On the sixth day of this fast, at age 36, during a full-moon night on July, under a Bodhi Tree in Bodh Gaya, India, Buddha was awakened and finally found enlightenment. As he acquired insight to his long-standing spiritual pursuit, he discovered that extreme asceticism was not the way, but rather the “Middle way—a path of moderation away from the extremes of self-indulgence and self-mortification.” His teachings known as the “Four Noble Truths” consist of Nirvana – “The perfect peace of a mind that’s free from ignorance, greed, hatred, and other afflictive states ( Anger, attachment, guilt, lack of Self-Confidence, and fear). And thus an enlighten person purified his mind from desire, aversion, and ignorance.” In order to eliminate suffering, a person must eliminate desire and live a life based on moderation and other moral principles.
Enshrined Buddha sitting in meditation under a Bodhi Tree
“In most Buddhist traditions, he is regarded as the Supreme “Buddha” meaning “awakened one” or “the enlightened one.” (MIA)
Buddha who understood the cause of suffering, and the steps necessary to eliminate it debated whether or not he should teach the Dharma (“The teaching of the Buddha as an exposition of the Natural Law applied to the problem of human suffering”) to others.” “It is written he was concerned that humans could never recognise this path difficult to grasp and practice.” Fortunately, upon further consideration and living by example, he agreed to teach this philosophy and/or religion, first passed on by oral tradition. After more than two thousand years later, over 300 million people around the world attempt to follow step by step his teachings. And many go to great lengths to achieve Nirvana.

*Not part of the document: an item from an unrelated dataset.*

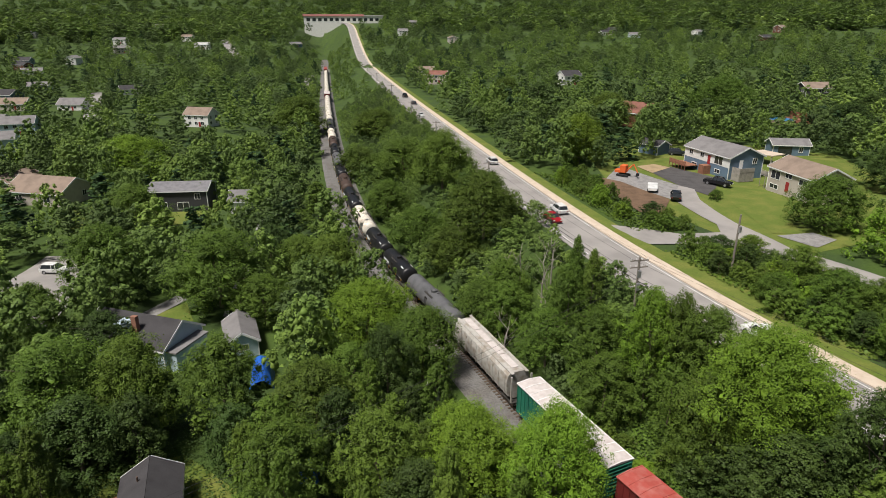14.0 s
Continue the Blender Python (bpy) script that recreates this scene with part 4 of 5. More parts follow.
def house(x, y, yaw, length, depth, wall_h, roof_h, wall, roof, label, windows=(), doors=(), chimney=None, upper=None, name="house", category="house", z=None, over=0.4):
    """A gabled house: its ridge runs along its length."""
    z = float(land(x, y)[0]) if z is None else z
    ob = empty(name, pose(x, y, z, 0, 0, yaw), label, category, "houses" if name == "house" else "")
    L, D = length / 2, depth / 2
    bm = bmesh.new()
    v = [bm.verts.new(p) for p in ((-L, -D, -0.6), (L, -D, -0.6), (L, D, -0.6), (-L, D, -0.6), (-L, -D, wall_h), (L, -D, wall_h), (L, D, wall_h), (-L, D, wall_h), (-L, 0, wall_h + roof_h), (L, 0, wall_h + roof_h))]
    for f in ((0, 1, 5, 4), (2, 3, 7, 6), (1, 2, 6, 9, 5), (3, 0, 4, 8, 7), (4, 5, 9, 8), (6, 7, 8, 9)):
        bm.faces.new([v[i] for i in f])
    bmesh.ops.recalc_face_normals(bm, faces=bm.faces[:])
    part("wall", bm, wall, ob)
    if upper:
        bm = bmesh.new()
        box(bm, -L - 0.02, L + 0.02, -D - 0.02, -D + 0.05, wall_h * 0.52, wall_h - 0.02)
        part("siding_band", bm, upper, ob, "white upper siding")
    pitch = math.atan2(roof_h, D)
    slope = math.hypot(roof_h, D) + over
    bm = bmesh.new()
    for s in (-1, 1):
        mid = Matrix.Translation((0, s * (D + over * math.cos(pitch)) / 2, wall_h + roof_h - math.sin(pitch) * slope / 2 + 0.08)) @ Matrix.Rotation(-s * pitch, 4, "X")
        bmesh.ops.create_cube(bm, size=1, matrix=mid @ Matrix.Diagonal((length + 2 * over, slope, 0.14, 1)))
    top = part("roof", bm, roof, ob)
    bm = bmesh.new()
    for s in (-1, 1):
        for e in (-1, 1):
            mid = Matrix.Translation((e * (L + over), s * (D + over * math.cos(pitch)) / 2, wall_h + roof_h - math.sin(pitch) * slope / 2)) @ Matrix.Rotation(-s * pitch, 4, "X")
            bmesh.ops.create_cube(bm, size=1, matrix=mid @ Matrix.Diagonal((0.06, slope, 0.3, 1)))
        box(bm, -L - over, L + over, s * (D + over * math.cos(pitch)) - 0.03, s * (D + over * math.cos(pitch)) + 0.03, wall_h - math.tan(pitch) * over - 0.1, wall_h - math.tan(pitch) * over + 0.14)
    part("fascia", bm, TRIM, top)
    for s in (-1, 1):
        for e in (-1, 1):
            part("corner_trim", box(bmesh.new(), e * L - 0.07, e * L + 0.07, s * D - 0.07, s * D + 0.07, 0, wall_h - 0.1), TRIM, ob)
    for face, u, zz, w, h in windows:
        px_, py_ = (u, -D) if face == "f" else (u, D) if face == "b" else (-L, u) if face == "l" else (L, u)
        window(ob, px_, py_, zz, w, h, face)
    for face, u, zz, mat in doors:
        px_, py_ = (u, -D) if face == "f" else (-L, u) if face == "l" else (L, u)
        d = part("door", box(bmesh.new(), -0.47, 0.47, -0.06, 0.04, 0, 2.05, 0.01), mat, ob, at=pose(px_, py_, zz, 0, 0, {"f": 0, "r": 90, "l": -90}[face]))
        part("handle", tube(bmesh.new(), (0.36, -0.1, 1.0), (0.36, -0.06, 1.0), 0.03, n=6), RAIL, d)
    if chimney:
        part("chimney", box(bmesh.new(), chimney[0] - 0.4, chimney[0] + 0.4, chimney[1] - 0.3, chimney[1] + 0.3, wall_h, wall_h + roof_h + 0.9, 0.03), roof_mat("chimney_brick", (0.32, 0.16, 0.11)), ob)
    return ob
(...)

“Buddhism denies a supreme deity. Its earliest form was based on Shakyamuni’s teaching and moral code and stressed that everyone, through concerted individual effort and action, could achieve enlightenment” (MIA). Since the 6th. Century B.C. several Buddhist sects have emerged including, Hinayana, Mahayana, Esoteric Buddhism, Pure Land Buddhism, and Zen/Ch’an Buddhism. “Zen Buddhism (Ch’an in Chinese) stresses an individual’s efforts to achieve enlightenment through meditation, the true nature of existence.”